Friday, August 03, 2007

Wart vs. Cancer..

I love having a good friend in nursing school.. that way, she can tell you to check things out with your doctor.. like this weird lumpy thing on your eyelid, that's been there for months, and doing harm to no one (except for the poor folks to have to look at it and wonder what the hell it is..) Ctale thought it was zit, and that I should just pop it.. blogless advised against this, and since she is practically a doctor, I went with what she said.. I also called my doctor and went to see her today.
I first have to say that I love my doctor. I've been going to see her for 10 years now, and even though she's moved to another town, about 25 minutes away from my house (which is located about 5 minutes from a gazillion other doctors) I have stayed with her because she knows me, and it's worth the trip. So, as I'm waiting in her office, thinking the last time I had been there was in May for my cankle, I start getting a little panicked. Mainly because the first thing they do is weigh you.. I hate that! I'm one of those people who only weigh themselves first thing in the morning, before breakfast, and after a good crap.. so anyway, off go the flip flops (yes, they must weigh a good pound or so.. right?) and I've gained 12 pounds! WTF? In 3 short months? Ok, I know I had put on a couple of pounds, but 12? But whatever. I wait, and finally she comes in.. always happy to see me, always remembering every detail of my life.. how are the babies, how is your ankle.. is your husband on vacation this summer.. everything.. so I always ask her how she is.. the last time I saw her she was gearing up for a trip back to her homestead in Montreal with her mom and sister.. How was your trip? This is when I find out that during her trip she discovered that her mom has inoperable lung cancer, and how frustrating it is to be a doctor and not be able to save your own mother... and here I am with my 12 extra pounds, and some zit like looking thing on my eye.. but nonetheless, she is there for me, and doesn't ever forget that... So, she looks at my eye.. under the light.. commends me on my patience as she pulls and prodes at my eyelid.. then says.. "Well, I don't think it's cancer.." Um, ok.

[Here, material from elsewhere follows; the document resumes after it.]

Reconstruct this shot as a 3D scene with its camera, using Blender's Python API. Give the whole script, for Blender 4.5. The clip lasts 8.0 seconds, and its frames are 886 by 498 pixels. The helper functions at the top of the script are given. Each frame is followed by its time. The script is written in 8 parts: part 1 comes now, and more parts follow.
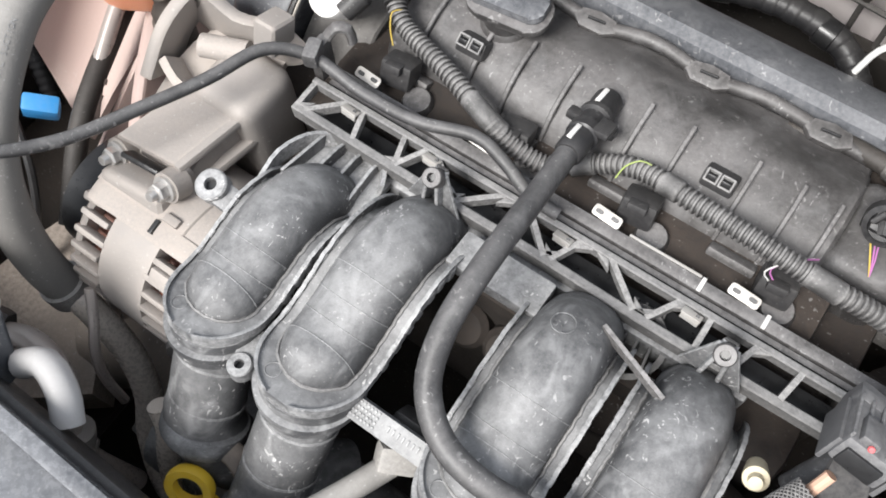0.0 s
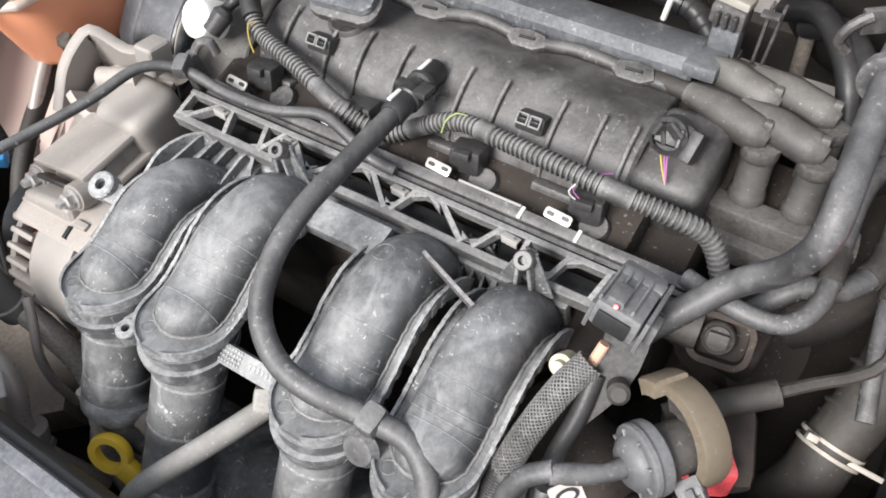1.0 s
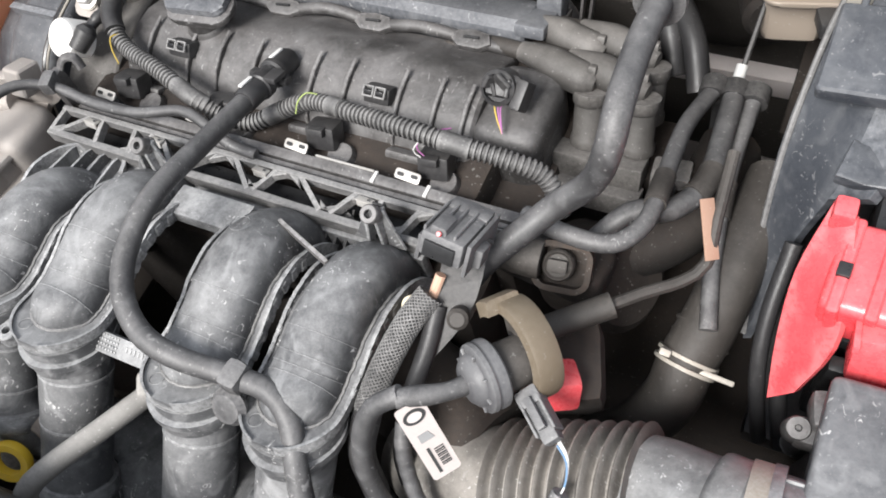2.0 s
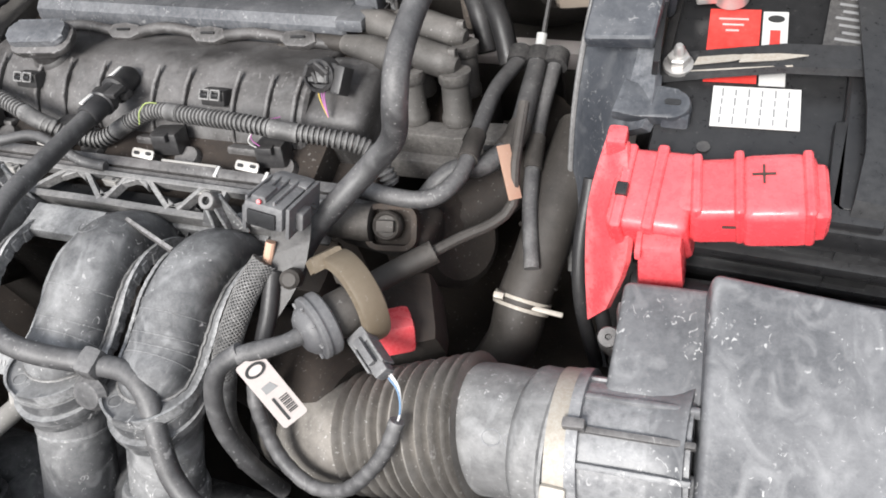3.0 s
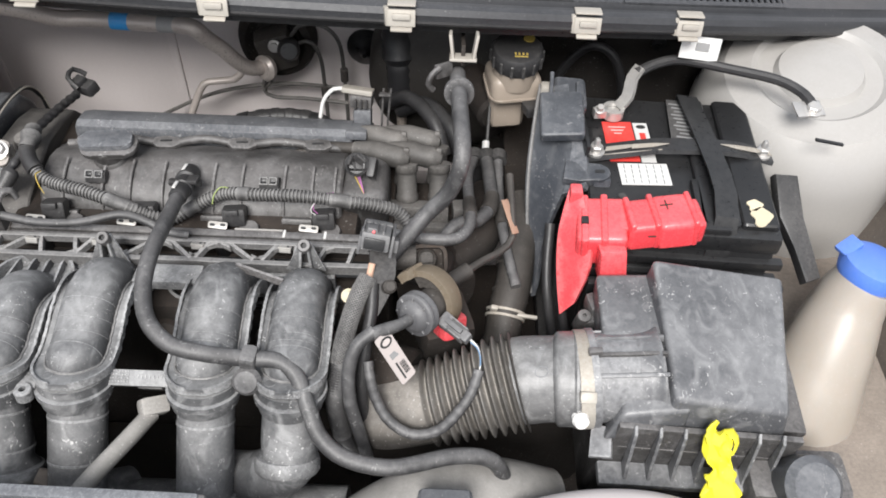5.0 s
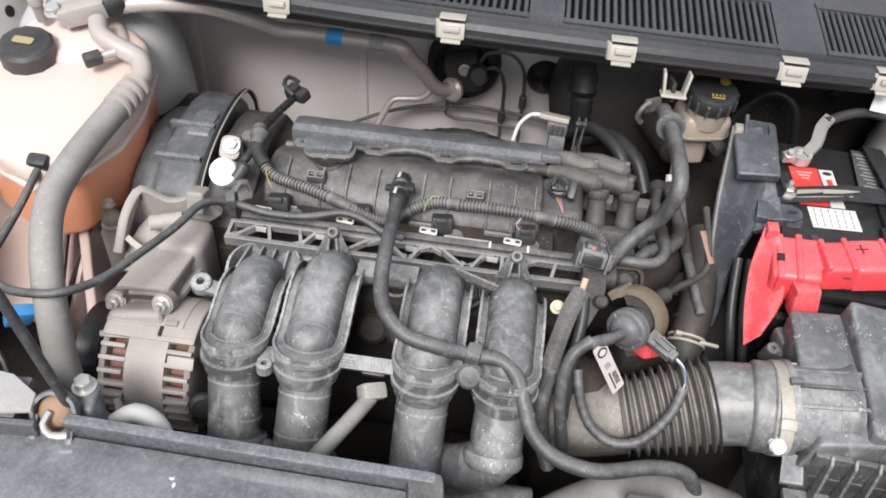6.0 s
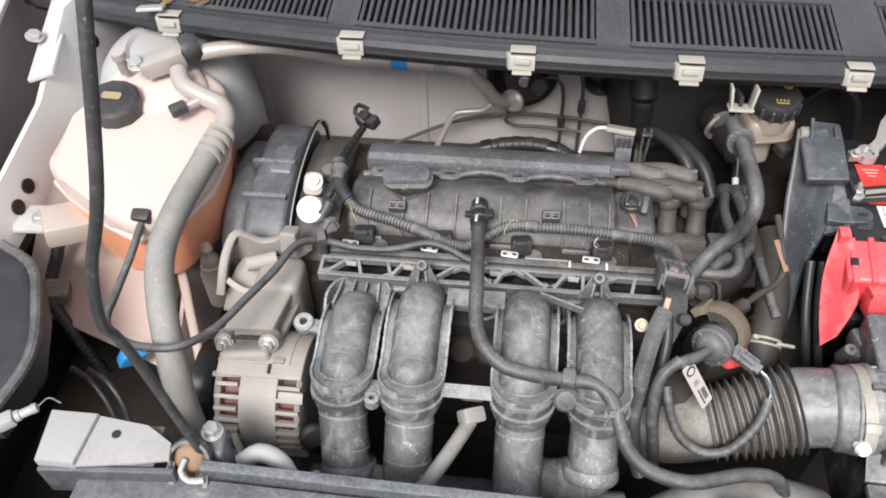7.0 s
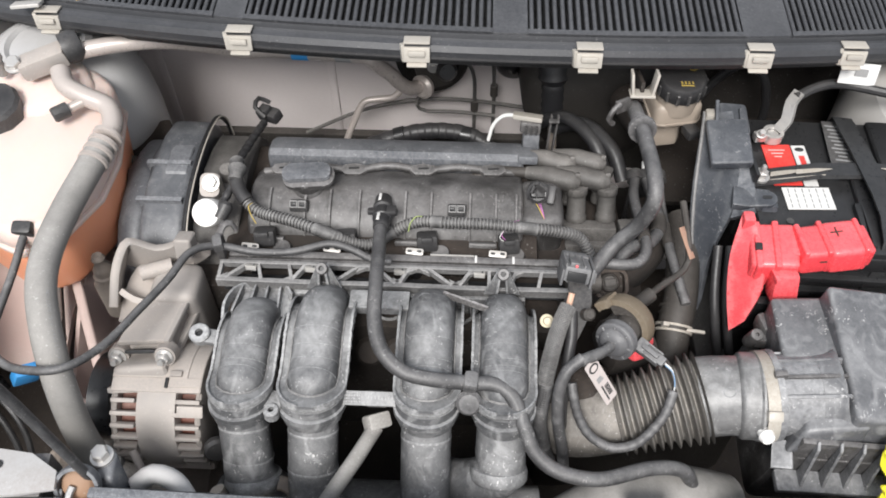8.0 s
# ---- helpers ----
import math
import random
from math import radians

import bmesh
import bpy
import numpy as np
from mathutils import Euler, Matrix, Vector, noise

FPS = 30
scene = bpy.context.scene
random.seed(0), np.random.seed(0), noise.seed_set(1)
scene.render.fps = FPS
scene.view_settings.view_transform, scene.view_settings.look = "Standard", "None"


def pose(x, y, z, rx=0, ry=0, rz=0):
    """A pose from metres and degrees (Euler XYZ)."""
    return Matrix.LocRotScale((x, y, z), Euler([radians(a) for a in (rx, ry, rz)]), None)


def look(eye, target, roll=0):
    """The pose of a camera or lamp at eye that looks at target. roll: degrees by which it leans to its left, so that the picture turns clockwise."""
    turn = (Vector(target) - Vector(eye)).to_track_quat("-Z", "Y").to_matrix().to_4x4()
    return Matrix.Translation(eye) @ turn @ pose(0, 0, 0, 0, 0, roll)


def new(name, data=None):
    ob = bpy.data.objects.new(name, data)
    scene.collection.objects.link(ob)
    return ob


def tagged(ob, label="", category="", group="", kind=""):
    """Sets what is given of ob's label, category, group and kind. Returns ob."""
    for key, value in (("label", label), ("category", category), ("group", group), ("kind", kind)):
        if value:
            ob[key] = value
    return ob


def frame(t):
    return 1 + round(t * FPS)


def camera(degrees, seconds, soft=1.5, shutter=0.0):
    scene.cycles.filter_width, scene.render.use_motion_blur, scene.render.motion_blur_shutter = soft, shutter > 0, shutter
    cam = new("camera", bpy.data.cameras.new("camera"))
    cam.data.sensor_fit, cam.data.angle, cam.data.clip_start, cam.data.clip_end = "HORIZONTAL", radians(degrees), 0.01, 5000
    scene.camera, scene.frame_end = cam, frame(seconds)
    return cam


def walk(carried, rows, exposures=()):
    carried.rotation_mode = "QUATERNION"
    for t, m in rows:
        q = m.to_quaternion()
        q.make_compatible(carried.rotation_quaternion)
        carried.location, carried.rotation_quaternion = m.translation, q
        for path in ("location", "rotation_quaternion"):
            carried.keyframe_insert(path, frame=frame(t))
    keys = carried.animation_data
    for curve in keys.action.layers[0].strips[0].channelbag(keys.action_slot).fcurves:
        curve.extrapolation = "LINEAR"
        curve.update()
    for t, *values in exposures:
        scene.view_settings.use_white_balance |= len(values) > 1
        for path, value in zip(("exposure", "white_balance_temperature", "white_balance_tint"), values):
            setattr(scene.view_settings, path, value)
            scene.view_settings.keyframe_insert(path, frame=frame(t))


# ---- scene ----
cam = camera(56.0, 8.0, soft=1.8)
PATH = [
    (0, (0.1, -0.223, 1.284), (-0.417, 0.418, -0.539), -4.1),
    (0.5, (0.192, -0.225, 1.294), (-0.476, 0.43, -0.474), -13.6),
    (1, (0.265, -0.228, 1.295), (-0.464, 0.461, -0.436), -17.8),
    (1.2, (0.286, -0.23, 1.293), (-0.449, 0.476, -0.428), -18.8),
    (2.5, (0.401, -0.261, 1.277), (-0.282, 0.596, -0.396), -21.1),
    (3, (0.442, -0.281, 1.282), (-0.155, 0.642, -0.389), -20.1),
    (3.5, (0.448, -0.327, 1.314), (-0.002, 0.712, -0.335), -15.5),
    (4, (0.393, -0.405, 1.362), (0.156, 0.789, -0.225), -8.3),
    (4.2, (0.364, -0.437, 1.38), (0.212, 0.807, -0.178), -5.5),
    (5.3, (0.206, -0.577, 1.442), (0.232, 0.79, -0.018), 4.0),
    (5.5, (0.174, -0.588, 1.446), (0.166, 0.787, -0.005), 4.4),
    (6, (0.107, -0.609, 1.45), (-0.001, 0.787, 0.022), 4.3),
    (6.5, (0.065, -0.61, 1.482), (-0.107, 0.753, 0.029), 1.2),
    (7, (0.049, -0.59, 1.529), (-0.123, 0.719, 0.026), -1.6),
    (7.5, (0.074, -0.579, 1.543), (-0.044, 0.714, 0.022), -1.4),
    (8, (0.102, -0.545, 1.531), (0.036, 0.711, -0.024), -0.5),
]
walk(cam, [(t, look(eye, target, roll)) for t, eye, target, roll in PATH],
     exposures=((0, 0.75), (1.2, 0.81), (2.5, 0.77), (3.5, 0.74), (4.2, 0.60), (5.3, 0.50), (8, 0.48)))

# ---- world and light ----
SUN_ELEVATION, SUN_TURN = radians(50), radians(170)
world = bpy.data.worlds.new("overcast_sky")
scene.world = world
world.use_nodes = True
wn = world.node_tree.nodes
sky = wn.new("ShaderNodeTexSky")
sky.sky_type, sky.sun_disc = "NISHITA", False
sky.sun_elevation, sky.sun_rotation = SUN_ELEVATION, SUN_TURN
sky.air_density, sky.dust_density, sky.ozone_density = 1.0, 4.0, 0.6
pale = wn.new("ShaderNodeMixRGB")
pale.inputs[0].default_value = 0.72
pale.inputs[2].default_value = (4.75, 5.0, 5.35, 1)
world.node_tree.links.new(sky.outputs[0], pale.inputs[1])
world.node_tree.links.new(pale.outputs[0], wn["Background"].inputs[0])
wn["Background"].inputs[1].default_value = 0.105

sun = new("sun", bpy.data.lights.new("sun", "SUN"))
sun.data.energy, sun.data.angle, sun.data.color = 3.3, radians(24), (1.0, 0.985, 0.965)
sun.matrix_world = look((-0.5, -2.9, 4.3), (0.0, 0.0, 0.85))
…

Cancer? "but let's send you to a dermatologist" She's leading more towards a wart.. lovely.. anyway, she's also concerned about my fabulous weight gain.. and then we start talking, and yes I am tired a lot, even though the girls are sleeping solidly through the night.. and no, I haven't changed my diet and yes, I do think I'm relatively active.. with 4 kids..yes.. so she thinks I might have hypothyroidism, I'm having blood drawn tomorrow.. My mother also has this affliction, which isn't a big deal, they just put you on a pill for the rest of your life.. I can live with that.. but this stupid thing on my eyelid.. I have to wait til October to get it looked at.. Unless it spreads.. maybe then they'll squeeze me in! Ahhhhhhh....

2 comments:

Leigh said...

glad you got it checked out, it's totally worth it to stay with a doctor that knows you and that you like, even if it does require a drive.

Anonymous said...

Bah, it is probably just a skin tag or a milia. Don't panic.